§ **Material shown**
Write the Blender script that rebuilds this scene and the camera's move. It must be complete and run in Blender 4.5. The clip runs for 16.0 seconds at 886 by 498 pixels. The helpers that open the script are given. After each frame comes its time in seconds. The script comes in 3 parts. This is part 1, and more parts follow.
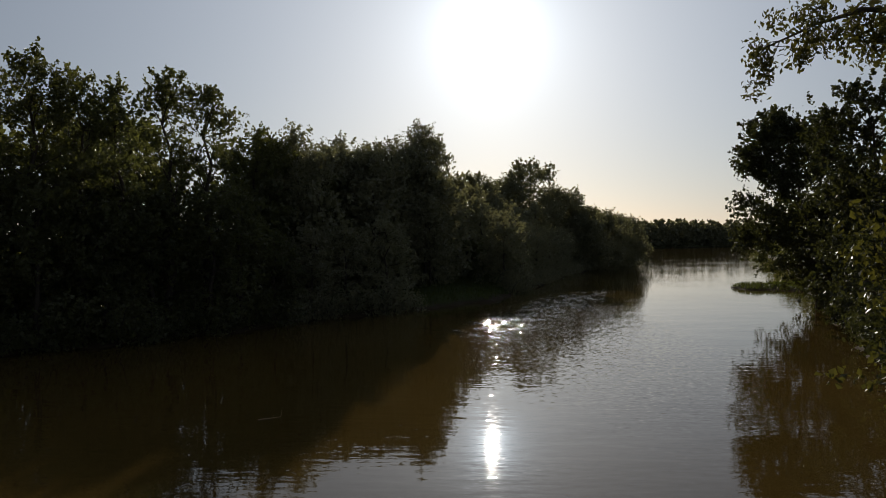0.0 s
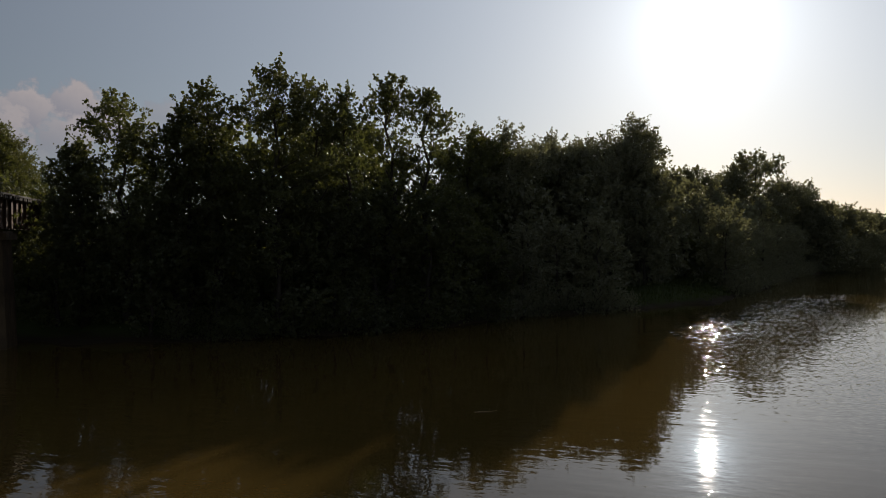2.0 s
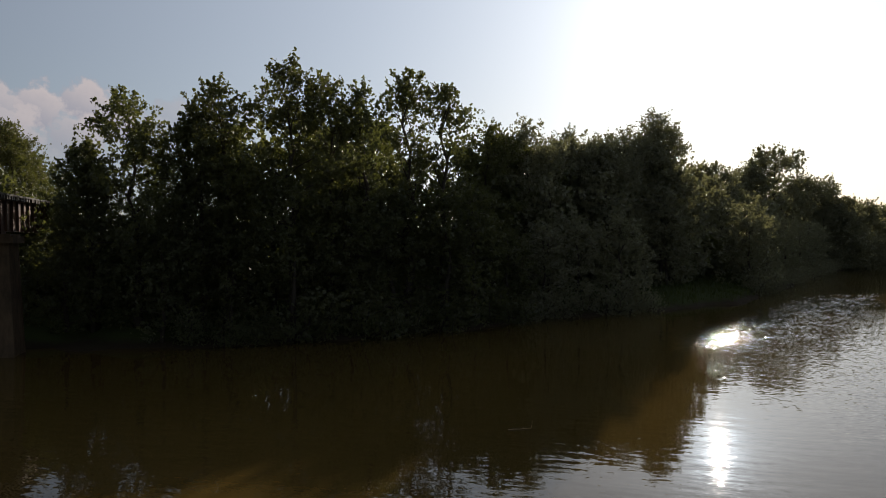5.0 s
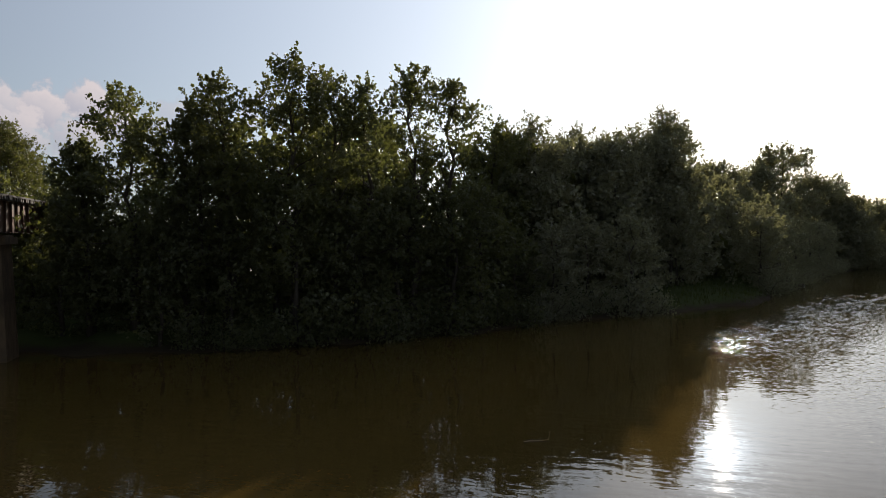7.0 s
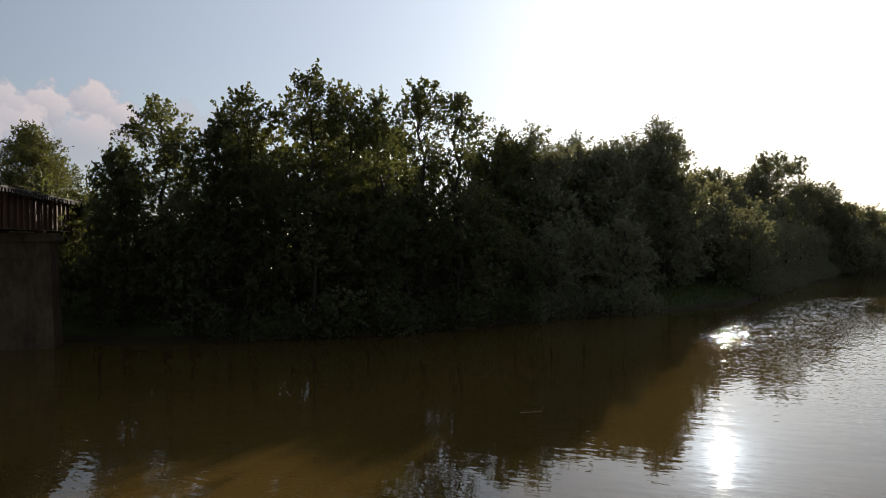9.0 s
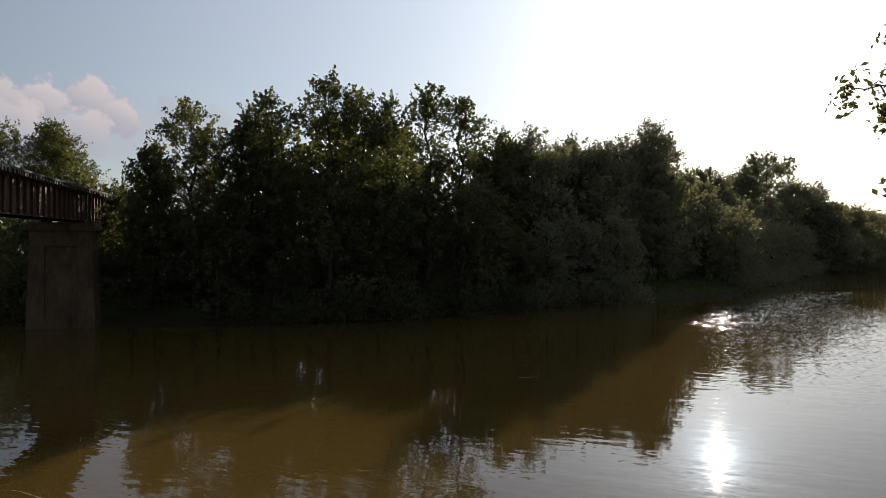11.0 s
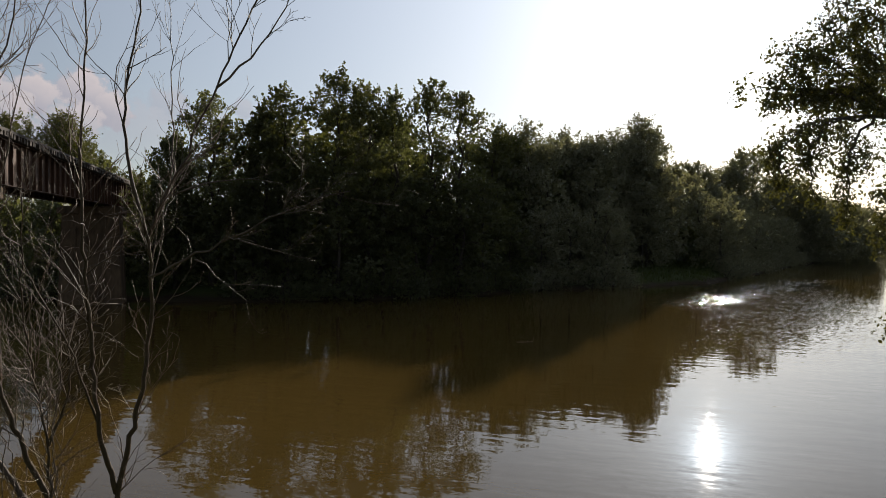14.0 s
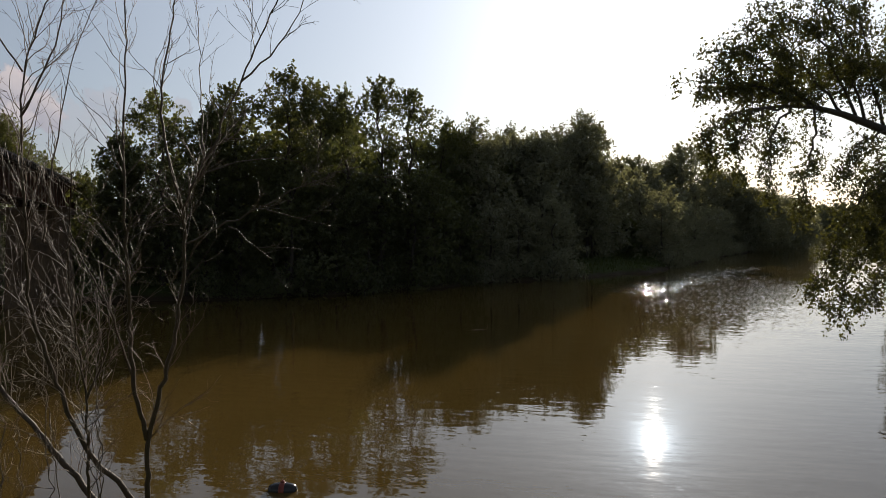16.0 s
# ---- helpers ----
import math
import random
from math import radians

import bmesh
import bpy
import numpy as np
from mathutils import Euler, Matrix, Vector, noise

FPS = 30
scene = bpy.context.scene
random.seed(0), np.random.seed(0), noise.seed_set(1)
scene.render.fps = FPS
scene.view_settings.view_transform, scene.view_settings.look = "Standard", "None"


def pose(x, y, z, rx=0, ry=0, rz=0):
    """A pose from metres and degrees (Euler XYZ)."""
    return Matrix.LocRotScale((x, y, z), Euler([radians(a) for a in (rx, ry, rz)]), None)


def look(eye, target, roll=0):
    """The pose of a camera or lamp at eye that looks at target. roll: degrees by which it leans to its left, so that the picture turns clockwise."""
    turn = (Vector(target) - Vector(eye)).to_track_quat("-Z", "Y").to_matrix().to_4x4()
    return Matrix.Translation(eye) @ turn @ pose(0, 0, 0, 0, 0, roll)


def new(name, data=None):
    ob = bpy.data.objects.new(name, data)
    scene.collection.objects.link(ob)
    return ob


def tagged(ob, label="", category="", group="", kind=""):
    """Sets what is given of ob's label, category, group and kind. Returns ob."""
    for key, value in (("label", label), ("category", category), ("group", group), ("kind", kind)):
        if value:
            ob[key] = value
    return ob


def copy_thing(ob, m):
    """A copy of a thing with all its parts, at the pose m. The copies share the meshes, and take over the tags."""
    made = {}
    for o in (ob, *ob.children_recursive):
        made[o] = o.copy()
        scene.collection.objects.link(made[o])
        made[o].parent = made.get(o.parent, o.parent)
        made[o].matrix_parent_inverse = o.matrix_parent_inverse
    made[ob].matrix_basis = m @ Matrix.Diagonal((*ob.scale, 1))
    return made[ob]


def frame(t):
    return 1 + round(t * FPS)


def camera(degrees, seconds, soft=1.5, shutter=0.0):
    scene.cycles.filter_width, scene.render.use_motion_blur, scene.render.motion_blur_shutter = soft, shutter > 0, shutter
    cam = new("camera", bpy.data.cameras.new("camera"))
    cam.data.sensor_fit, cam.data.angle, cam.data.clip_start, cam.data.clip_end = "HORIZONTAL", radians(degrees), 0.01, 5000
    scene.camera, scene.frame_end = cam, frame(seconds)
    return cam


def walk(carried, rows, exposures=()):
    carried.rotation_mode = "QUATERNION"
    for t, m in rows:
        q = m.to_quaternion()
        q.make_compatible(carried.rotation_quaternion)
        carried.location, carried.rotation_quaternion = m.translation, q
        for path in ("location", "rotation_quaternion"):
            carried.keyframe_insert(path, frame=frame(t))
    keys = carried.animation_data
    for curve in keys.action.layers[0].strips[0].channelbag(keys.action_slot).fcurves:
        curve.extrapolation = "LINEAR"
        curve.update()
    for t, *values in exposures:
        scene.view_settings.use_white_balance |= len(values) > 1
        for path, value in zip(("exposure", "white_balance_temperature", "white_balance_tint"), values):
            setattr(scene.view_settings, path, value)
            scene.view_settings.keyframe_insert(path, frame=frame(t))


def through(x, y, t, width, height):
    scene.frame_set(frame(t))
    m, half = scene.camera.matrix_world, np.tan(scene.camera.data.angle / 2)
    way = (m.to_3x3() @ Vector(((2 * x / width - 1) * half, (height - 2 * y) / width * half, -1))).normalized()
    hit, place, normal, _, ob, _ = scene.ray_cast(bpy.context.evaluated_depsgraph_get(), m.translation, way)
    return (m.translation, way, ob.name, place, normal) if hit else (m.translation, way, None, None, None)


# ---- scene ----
cam = camera(62.0, 16.0, 0.5)
PATH = [
    (0.0, (-0.496, -1.303, 7.015), (-0.946, 8.686, 6.912), -0.51),
    (0.5, (-0.499, -1.287, 7.001), (-1.342, 8.676, 6.880), -0.65),
    (1.0, (-0.506, -1.257, 6.983), (-3.145, 8.388, 6.891), -0.10),
    (1.5, (-0.524, -1.221, 6.969), (-3.702, 8.260, 6.856), -0.10),
    (2.0, (-0.869, -1.133, 6.978), (-4.062, 8.343, 6.860), -0.27),
    (2.5, (-0.990, -1.063, 6.987), (-4.201, 8.406, 6.860), -0.34),
    (3.0, (-1.146, -0.941, 7.044), (-4.380, 8.521, 6.915), -0.40),
    (3.5, (-1.391, -0.827, 7.165), (-4.651, 8.626, 7.039), -0.50),
    (4.0, (-1.598, -0.683, 7.290), (-4.880, 8.762, 7.150), -0.51),
    (6.5, (-3.082, 2.042, 7.349), (-6.425, 11.465, 7.170), -0.57),
    (7.0, (-3.104, 1.957, 7.302), (-6.449, 11.380, 7.143), -0.62),
    (7.5, (-2.996, 1.443, 7.254), (-6.350, 10.863, 7.124), -0.53),
    (8.0, (-2.691, 0.418, 7.265), (-6.050, 9.837, 7.145), -0.45),
    (8.5, (-2.293, -0.939, 7.259), (-5.653, 8.479, 7.144), -0.25),
    (9.0, (-1.890, -2.502, 7.243), (-5.260, 6.912, 7.114), -0.09),
    (11.5, (-0.557, -8.401, 6.760), (-3.879, 1.029, 6.585), 0.40),
    (12.0, (-0.311, -9.301, 6.762), (-3.623, 0.133, 6.560), 0.48),
    (12.5, (-0.217, -10.032, 6.616), (-3.506, -0.591, 6.408), 0.52),
    (13.0, (-0.143, -10.701, 6.386), (-3.414, -1.253, 6.173), 0.53),
    (13.5, (-0.083, -11.296, 6.197), (-3.337, -1.843, 5.972), 0.54),
    (14.0, (-0.059, -11.805, 5.983), (-3.299, -2.347, 5.753), 0.56),
    (14.5, (-0.058, -12.246, 5.819), (-3.315, -2.794, 5.588), 0.35),
    (15.0, (-0.067, -12.611, 5.734), (-3.301, -3.151, 5.493), 0.50),
    (15.5, (-0.104, -12.873, 5.702), (-3.284, -3.395, 5.456), 0.44),
    (16.0, (-0.103, -13.132, 5.687), (-2.657, -3.467, 5.429), -0.53),
]
walk(cam, [(t, look(eye, target, roll)) for t, eye, target, roll in PATH], exposures=[(0.0, -0.48), (1.0, -0.62), (1.5, -0.56), (3.0, -0.16), (4.0, -0.1), (6.5, 0.45), (7.0, 0.5), (8.0, 0.48), (9.0, 0.42), (12.5, 0.32), (16.0, 0.29)])

SUN_AZ, SUN_EL = 1.14, 15.6  # degrees: clockwise from +y, above the horizon
SUN_DIR = Vector((math.sin(radians(SUN_AZ)) * math.cos(radians(SUN_EL)), math.cos(radians(SUN_AZ)) * math.cos(radians(SUN_EL)), math.sin(radians(SUN_EL))))


# ---- small node helpers ----
def put(tree, kind, operation=""):
    n = tree.nodes.new(kind)
    if operation:
        n.operation = operation
    return n


def wire(tree, a, b):
    tree.links.new(a, b)


def calc(tree, op, a, b=None, c=None):
    n = tree.nodes.new("ShaderNodeMath")
    n.operation = op
    for i, v in enumerate((a, b, c)):
        if v is None:
            continue
        if isinstance(v, (int, float)):
            n.inputs[i].default_value = v
        else:
            tree.links.new(v, n.inputs[i])
    return n.outputs[0]


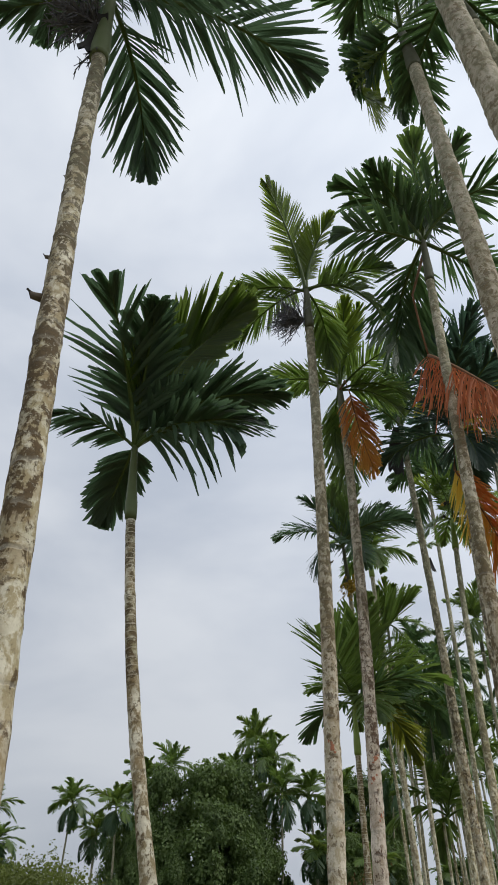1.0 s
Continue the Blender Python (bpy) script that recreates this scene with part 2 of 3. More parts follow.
LEAF_LIME = leaf_material("palm_leaf_lime", (0.22, 0.24, 0.03), (0.42, 0.40, 0.04), (0.6, 0.58, 0.06), 0.4)
LEAF_FAR = leaf_material("palm_leaf_far", (0.05, 0.10, 0.03), (0.15, 0.22, 0.05), (0.26, 0.36, 0.06), 0.36, 0.5, 0.5, 0.3)
DEAD_RED = dead_material("dry_frond_red", (0.66, 0.24, 0.105), (0.62, 0.20, 0.09), (0.52, 0.20, 0.10))
DEAD_GOLD = dead_material("dry_frond_gold", (1.0, 0.80, 0.15), (0.74, 0.24, 0.06), (0.62, 0.14, 0.05))
DEAD_ORANGE = dead_material("dry_frond_orange", (0.70, 0.31, 0.10), (0.50, 0.18, 0.07), (0.80, 0.45, 0.10))
RACHIS = plain_material("frond_stalk", (0.05, 0.09, 0.02), (0.12, 0.17, 0.05), 20.0, 0.5)
RACHIS_DRY = plain_material("dry_stalk", (0.12, 0.055, 0.028), (0.26, 0.13, 0.06), 20.0, 0.7)
SHAFT = plain_material("crownshaft_green", (0.15, 0.24, 0.045), (0.30, 0.37, 0.10), 6.0, 0.45, 0.15)
SHAFT_DULL = plain_material("crownshaft_dull_green", (0.075, 0.115, 0.045), (0.17, 0.20, 0.09), 7.0, 0.5, 0.2)
SHAFT_GREY = plain_material("crownshaft_grey", (0.07, 0.085, 0.05), (0.17, 0.17, 0.115), 9.0, 0.7, 0.4)
BARK = bark_material("palm_bark_lichen", (0.80, 0.75, 0.60), (0.45, 0.37, 0.23), (0.085, 0.056, 0.028), (0.31, 0.28, 0.14), 0.495, 0.50)
BARK_PALE = bark_material("palm_bark_pale", (0.84, 0.745, 0.625), (0.57, 0.47, 0.355), (0.105, 0.056, 0.032), (0.55, 0.47, 0.34), 0.445, 0.45, 0.5)
BARK_SMOOTH = bark_material("palm_bark_smooth", (0.78, 0.70, 0.57), (0.55, 0.47, 0.34), (0.20, 0.145, 0.08), (0.45, 0.39, 0.26), 0.375, 0.46, 0.7, tanned=0.35)
BARK_PINK = bark_material("palm_bark_beige", (0.80, 0.73, 0.59), (0.52, 0.44, 0.30), (0.15, 0.108, 0.055), (0.40, 0.355, 0.21), 0.47, 0.48, 0.7)
BARK_GREY = bark_material("palm_bark_grey", (0.79, 0.74, 0.56), (0.45, 0.39, 0.23), (0.14, 0.112, 0.055), (0.35, 0.345, 0.19), 0.48, 0.49)
BARK_RING = bark_material("palm_bark_ringed", (0.66, 0.62, 0.47), (0.235, 0.18, 0.10), (0.10, 0.07, 0.035), (0.21, 0.20, 0.10), 0.47, 0.53, 0.85, True)
BARK_YOUNG = bark_material("palm_bark_young", (0.74, 0.69, 0.54), (0.30, 0.24, 0.14), (0.10, 0.07, 0.035), (0.24, 0.23, 0.12), 0.47, 0.49, 0.85, True, 2.6)
BARK_CREAM = bark_material("palm_bark_cream", (0.81, 0.76, 0.59), (0.58, 0.52, 0.36), (0.23, 0.18, 0.10), (0.46, 0.44, 0.28), 0.415, 0.44, 0.5)
RED_LICHEN = plain_material("red_lichen", (0.28, 0.085, 0.04), (0.58, 0.27, 0.16), 60.0, 0.95, 0.6)
SPRAY = plain_material("flower_spray", (0.09, 0.095, 0.115), (0.23, 0.23, 0.26), 30.0, 0.8)
HUSK = plain_material("spathe_husk", (0.016, 0.016, 0.018), (0.05, 0.046, 0.046), 12.0, 0.7)
NUT = plain_material("areca_nut", (0.30, 0.22, 0.03), (0.62, 0.42, 0.06), 30.0, 0.5)
GROUND = bark_material("soil_and_litter", (0.30, 0.22, 0.13), (0.17, 0.125, 0.08), (0.085, 0.06, 0.038), (0.10, 0.135, 0.04), 0.42, 0.55, 0.0)
GRASS = leaf_material("grass_blades", (0.075, 0.115, 0.022), (0.19, 0.23, 0.055), (0.28, 0.36, 0.05), 0.3, 0.5, 0.6, 0.25)
GRASS_DRY = leaf_material("dry_grass", (0.085, 0.062, 0.028), (0.27, 0.185, 0.08), (0.22, 0.15, 0.055), 0.3, 0.5, 0.8, 0.1)
WEED = leaf_material("weed_leaf", (0.050, 0.070, 0.018), (0.160, 0.185, 0.050), (0.22, 0.27, 0.045), 0.3, 0.7, 0.6, 0.25)
TREE_LEAF = leaf_material("broad_leaf", (0.016, 0.038, 0.018), (0.150, 0.215, 0.065), (0.16, 0.25, 0.05), 0.28, 0.85, 0.55, 0.3)
TREE_BARK = plain_material("tree_bark", (0.09, 0.07, 0.05), (0.2, 0.17, 0.13), 10.0, 0.95)


# ---- builders ----
def mesh_from(name, verts, faces, material, uvs=None, smooth=True, across=None):
    me = bpy.data.meshes.new(name)
    me.from_pydata(verts, [], faces)
    me.materials.append(material)
    if uvs is not None:
        layer = me.uv_layers.new(name="UVMap")
        idx = np.empty(len(me.loops), dtype=np.int32)
        me.loops.foreach_get("vertex_index", idx)
        layer.data.foreach_set("uv", np.asarray(uvs, dtype=np.float32)[idx].ravel())
        if across is not None:
            second = me.uv_layers.new(name="Across")
            second.data.foreach_set("uv", np.asarray(across, dtype=np.float32)[idx].ravel())
    if smooth:
        me.polygons.foreach_set("use_smooth", [True] * len(me.polygons))
    me.update()
    return me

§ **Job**
Out of the material above, gather each line where "height" appears.

§ **Solution to this exercise**
def through(x, y, t, width, height):
    way = (m.to_3x3() @ Vector(((2 * x / width - 1) * half, (height - 2 * y) / width * half, -1))).normalized()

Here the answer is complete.